Lateral walking exercise is beneficial for the hip abductor enhancement. Accurate gait recognition and continuous hip joint angle prediction are essential for the control of exoskeletons. "The hip exoskeleton is a promising tool for enhancing muscle activation during lateral walking exercises by providing controlled resistance a support. This ensures adequate muscle exercise for effective rehabilitation. Our team has previously designed a resistance lateral walking exercise exoskeleton. Accurate gait recognition and continuous joint angle prediction are the precondition of the good control performance of the exoskeleton." Explained study author Wujing Cao, a professor at Chinese Academy of Sciences. Many physiological signals have been applied to the study of gait. These studies provide a foundation for gait recognition and joint angle prediction in lateral walking using surface EMG signals.

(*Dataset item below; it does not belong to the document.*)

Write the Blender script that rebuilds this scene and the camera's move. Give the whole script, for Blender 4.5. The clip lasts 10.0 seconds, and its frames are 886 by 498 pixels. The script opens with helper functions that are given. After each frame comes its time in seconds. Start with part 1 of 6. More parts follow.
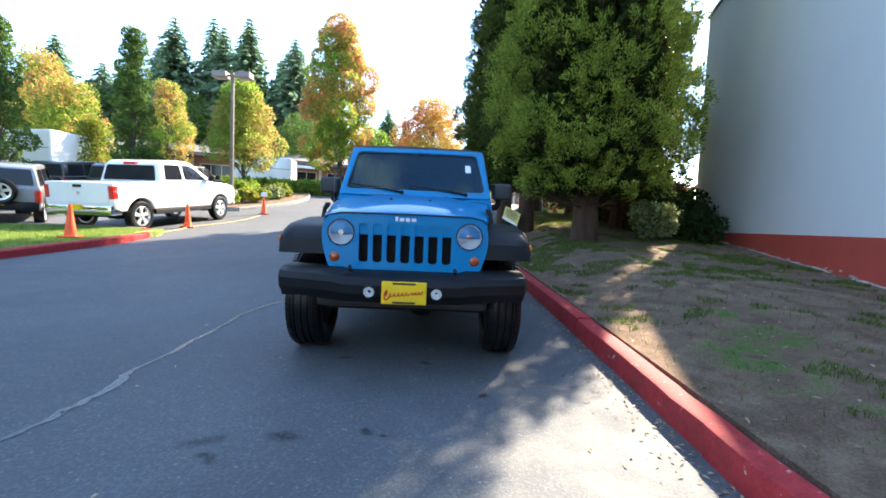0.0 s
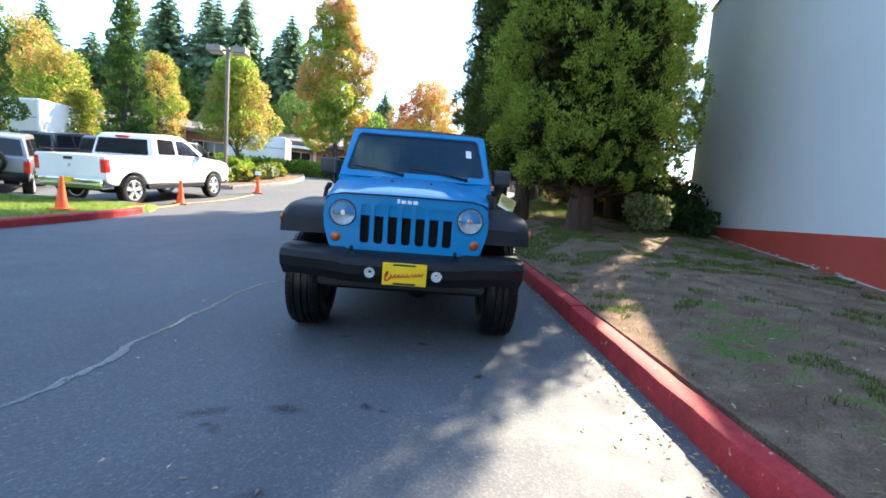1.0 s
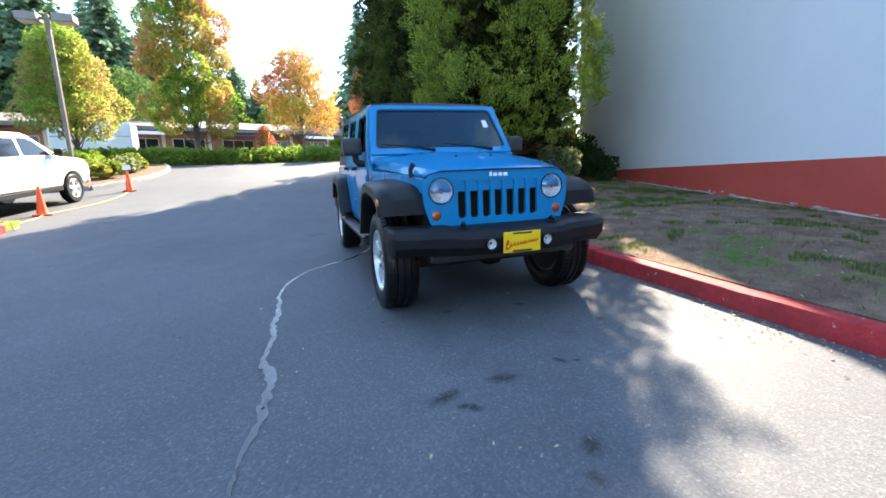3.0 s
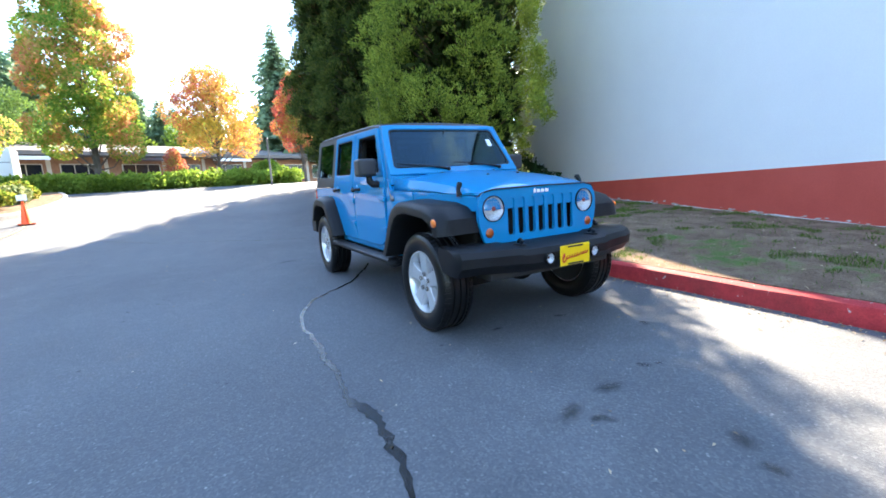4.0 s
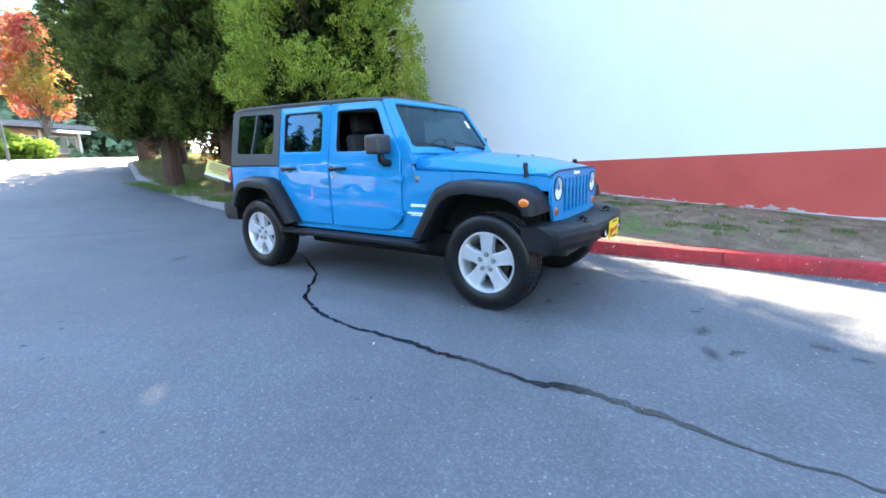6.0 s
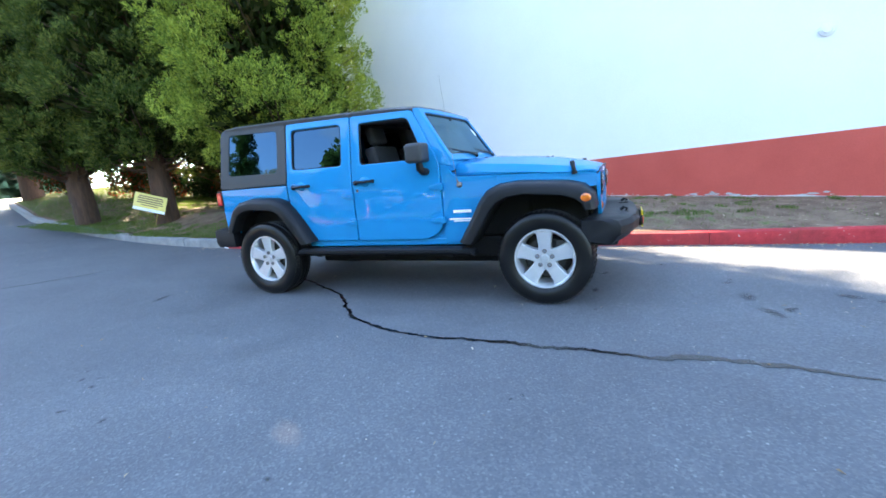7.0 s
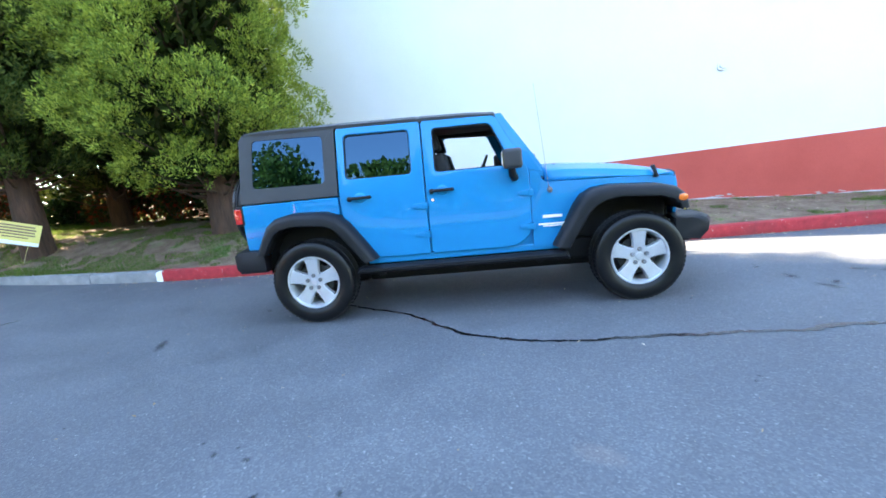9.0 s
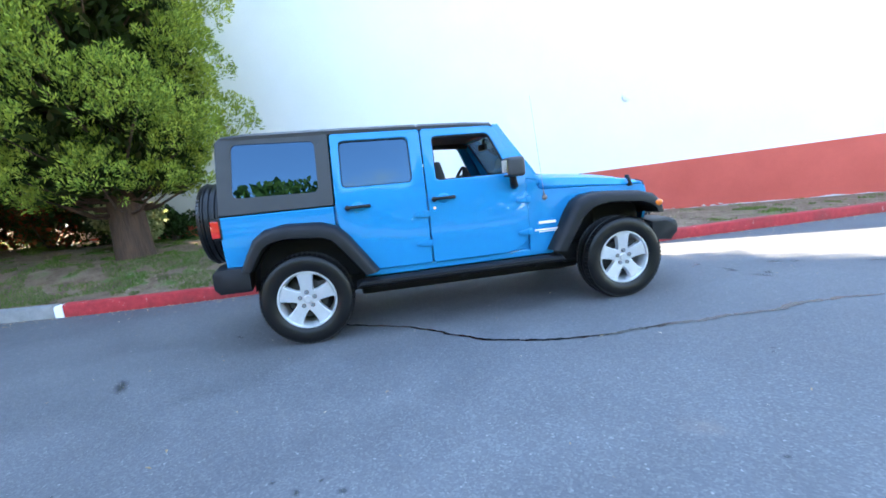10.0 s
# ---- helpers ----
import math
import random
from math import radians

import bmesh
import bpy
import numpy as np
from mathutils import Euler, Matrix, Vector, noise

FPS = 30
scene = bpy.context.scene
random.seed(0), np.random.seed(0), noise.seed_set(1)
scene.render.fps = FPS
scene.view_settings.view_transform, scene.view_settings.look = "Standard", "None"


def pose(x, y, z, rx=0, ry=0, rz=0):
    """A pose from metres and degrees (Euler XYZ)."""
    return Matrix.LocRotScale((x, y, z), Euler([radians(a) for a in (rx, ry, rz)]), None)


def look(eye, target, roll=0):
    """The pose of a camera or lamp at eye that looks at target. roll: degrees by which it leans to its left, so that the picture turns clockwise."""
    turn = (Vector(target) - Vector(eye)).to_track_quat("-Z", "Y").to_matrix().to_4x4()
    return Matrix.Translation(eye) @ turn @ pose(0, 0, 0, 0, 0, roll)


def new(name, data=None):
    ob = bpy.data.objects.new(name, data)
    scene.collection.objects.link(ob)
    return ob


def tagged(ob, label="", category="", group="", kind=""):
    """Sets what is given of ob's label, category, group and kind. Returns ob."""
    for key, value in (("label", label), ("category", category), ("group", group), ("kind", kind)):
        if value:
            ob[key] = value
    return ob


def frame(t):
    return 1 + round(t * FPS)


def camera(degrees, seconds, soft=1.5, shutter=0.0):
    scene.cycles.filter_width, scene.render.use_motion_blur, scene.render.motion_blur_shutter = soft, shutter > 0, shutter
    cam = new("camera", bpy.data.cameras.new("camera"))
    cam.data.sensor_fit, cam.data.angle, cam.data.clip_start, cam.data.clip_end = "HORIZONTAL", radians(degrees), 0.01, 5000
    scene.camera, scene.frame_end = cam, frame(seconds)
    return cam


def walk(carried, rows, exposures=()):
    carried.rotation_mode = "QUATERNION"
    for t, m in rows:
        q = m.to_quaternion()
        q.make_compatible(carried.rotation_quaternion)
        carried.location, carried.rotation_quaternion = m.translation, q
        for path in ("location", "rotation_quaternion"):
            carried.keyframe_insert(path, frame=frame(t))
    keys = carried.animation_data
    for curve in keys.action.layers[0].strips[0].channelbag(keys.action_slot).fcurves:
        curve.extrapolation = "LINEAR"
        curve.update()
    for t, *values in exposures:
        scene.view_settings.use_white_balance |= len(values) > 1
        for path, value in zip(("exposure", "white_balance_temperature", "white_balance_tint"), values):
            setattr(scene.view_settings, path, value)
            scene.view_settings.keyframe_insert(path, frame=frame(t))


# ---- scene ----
cam = camera(91.1, 10.0, soft=1.7)
SLOPE = 0.031  # the street climbs gently along y
TILT = pose(0, 0, 0, 1.776, 0, 0)
PATH = [
    (0, (0.213, -3.553, 1.167), (0.252, -1.563, 0.971), 2.4),
    (0.5, (0.213, -3.552, 1.16), (0.255, -1.563, 0.95), 2.8),
    (1, (0.157, -3.591, 1.15), (0.234, -1.609, 0.892), 4.4),
    (1.5, (-0.144, -3.642, 1.126), (0.021, -1.672, 0.826), 3.7),
    (2, (-0.519, -3.657, 1.127), (-0.206, -1.713, 0.777), 1.8),
    (2.5, (-0.963, -3.562, 1.134), (-0.489, -1.666, 0.707), -0.6),
    (2.7, (-1.162, -3.519, 1.14), (-0.631, -1.633, 0.736), -0.8),
    (3.8, (-2.212, -3.15, 1.184), (-1.328, -1.392, 0.823), -4.0),
    (4, (-2.344, -3.034, 1.191), (-1.389, -1.307, 0.872), -3.3),
    (4.5, (-2.742, -2.743, 1.226), (-1.514, -1.194, 0.922), -3.8),
    (5, (-3.086, -2.348, 1.233), (-1.734, -0.92, 0.865), -3.2),
    (5.5, (-3.457, -2.005, 1.239), (-1.951, -0.745, 0.864), -3.2),
    (5.7, (-3.599, -1.863, 1.247), (-2.046, -0.676, 0.822), -2.8),
    (6.8, (-4.295, -0.787, 1.206), (-2.51, 0.054, 0.88), -1.6),
    (7, (-4.372, -0.611, 1.206), (-2.566, 0.163, 0.833), -5.1),
    (7.5, (-4.498, -0.112, 1.261), (-2.66, 0.56, 0.848), -8.7),
    (8, (-4.63, 0.383, 1.296), (-2.722, 0.828, 0.897), -7.4),
    (8.5, (-4.701, 0.889, 1.287), (-2.763, 1.184, 0.889), -7.6),
    (9, (-4.692, 1.357, 1.291), (-2.732, 1.538, 0.939), -5.8),
    (9.5, (-4.71, 1.861, 1.285), (-2.731, 1.768, 1.008), -6.0),
    (10, (-4.621, 2.33, 1.256), (-2.667, 2.023, 0.957), -5.7),
]
EXPOSURES = [(0.0, 3.5, 6900, 8), (1.0, 3.5, 6900, 8), (2.5, 3.55, 6900, 8), (4.0, 4.08, 6950, 8), (5.5, 4.64, 7150, 8), (7.0, 4.54, 7200, 8), (8.5, 4.69, 7250, 8), (10.0, 4.80, 7350, 8)]
walk(cam, [(t, TILT @ look(eye, target, roll)) for t, eye, target, roll in PATH], EXPOSURES)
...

The design of recognition algorithms is crucial for gait recognition and continuous joint angle prediction. "Due to the obvious difference between the key gaits of forward walking and lateral walking, the algorithms designed for forward walking cannot be directly applied to lateral walking. In addition, to our knowledge, there is no research on gait recognition and joint angle prediction for lateral walking based on EMG. Therefore, the studies of normal forward walking can provide a good reference for the algorithm design of this new direction." said Mingxiang Luo. Various core methods of forward and other gait-type analysis are discussed, which provide a comprehensive basis for lateral gait recognition and hip joint angle prediction.
Inspired by the above researches, in this work, authors introduced the "Twin Brother" model, a novel dual-task learning framework fusing CNN, LSTM, NN, and SEAM. This framework was designed for simultaneous lateral gait phase classification and continuous hip joint angle estimation using EMG signals. "It consists of 2 interconnected modules: the "Elder Brother" for gait phase recognition (classification task) and the "Younger Brother" for continuous hip angle prediction (regression task). The output of the "Elder Brother" module is used as part of the input of the "Younger Brother" module, enabling multitask collaborative learning and improving overall model performance." said Mingxiang Luo.
The main contributions of this paper can be summarized as follows: 1. A "Twin Brother" combining CNN, LSTM, and the squeezing-elicited attention mechanism (SEAM) in the "Elder Brother" module for lateral walking gait phase recognition and a regression network in the "Younger Brother" module for hip joint angle estimation from EMG data. This is the first study to address lateral walking gait recognition and continuous hip angle estimation with EMG signals. 2. Based on the accuracy and real-time requirements of the model, the sliding window length and sliding increment were determined. 3. For continuous hip joint angle estimation, compared to SVM, LSTM, and LDA, the proposed model showed better results (left leg root mean square error [RMSE]: 0.9183 ± 0.024°, R2: 0.9853 ± 0.006; right leg RMSE: 1.0511 ± 0.027°, R2: 0.9808 ± 0.008). The percentage of lateral walking gait phases was predicted, and the RMSE and R2 can reach 0.152 ± 0.014° and 0.986 ± 0.011, respectively.
Compared with other models, the "Twin Brother" model demonstrated superior performance in both gait recognition and hip angle estimation. Moreover, this method has shown great potential for accurate hip joint angle prediction. These results highlight the efficacy and application potential of the proposed method over existing methods for lateral walking gait analysis and precise joint angle prediction. In the future, the authors will collect more patient data for model construction and apply the built model to the exoskeleton system for validation research.
Authors of the paper include Mingxiang Luo, Meng Yin, Jinke Li, Ying Li, Worawarit Kobsiriphat, Hongliu Yu, Tiantian Xu, Xinyu Wu, and Wujing Cao.
This work was supported by the National Natural Science Foundation of China (62473358 and 62125307), in part by the Key Program of Chinese Academy of Sciences (RCJJ-145-24-18), in part by the Guangdong Basic and Applied Basic Research Foundation (2024A1515030055), in part by the 2023 Key R&D Plan of Shandong Province (Competitive Innovation Platform, 2023CXPT043), in part by the Shenzhen Medical Research Fund (D2404006), and in part by the Shenzhen Science and Technology Program (JCYJ20220531100808018 and JCYJ20220818101602005).
The paper, "Lateral Walking Gait Recognition and Hip Angle Prediction Using a Dual-Task Learning Framework" was published in the journal Cyborg and Bionic Systems on May 1, 2025, at DOI: 10.34133/cbsystems.0250.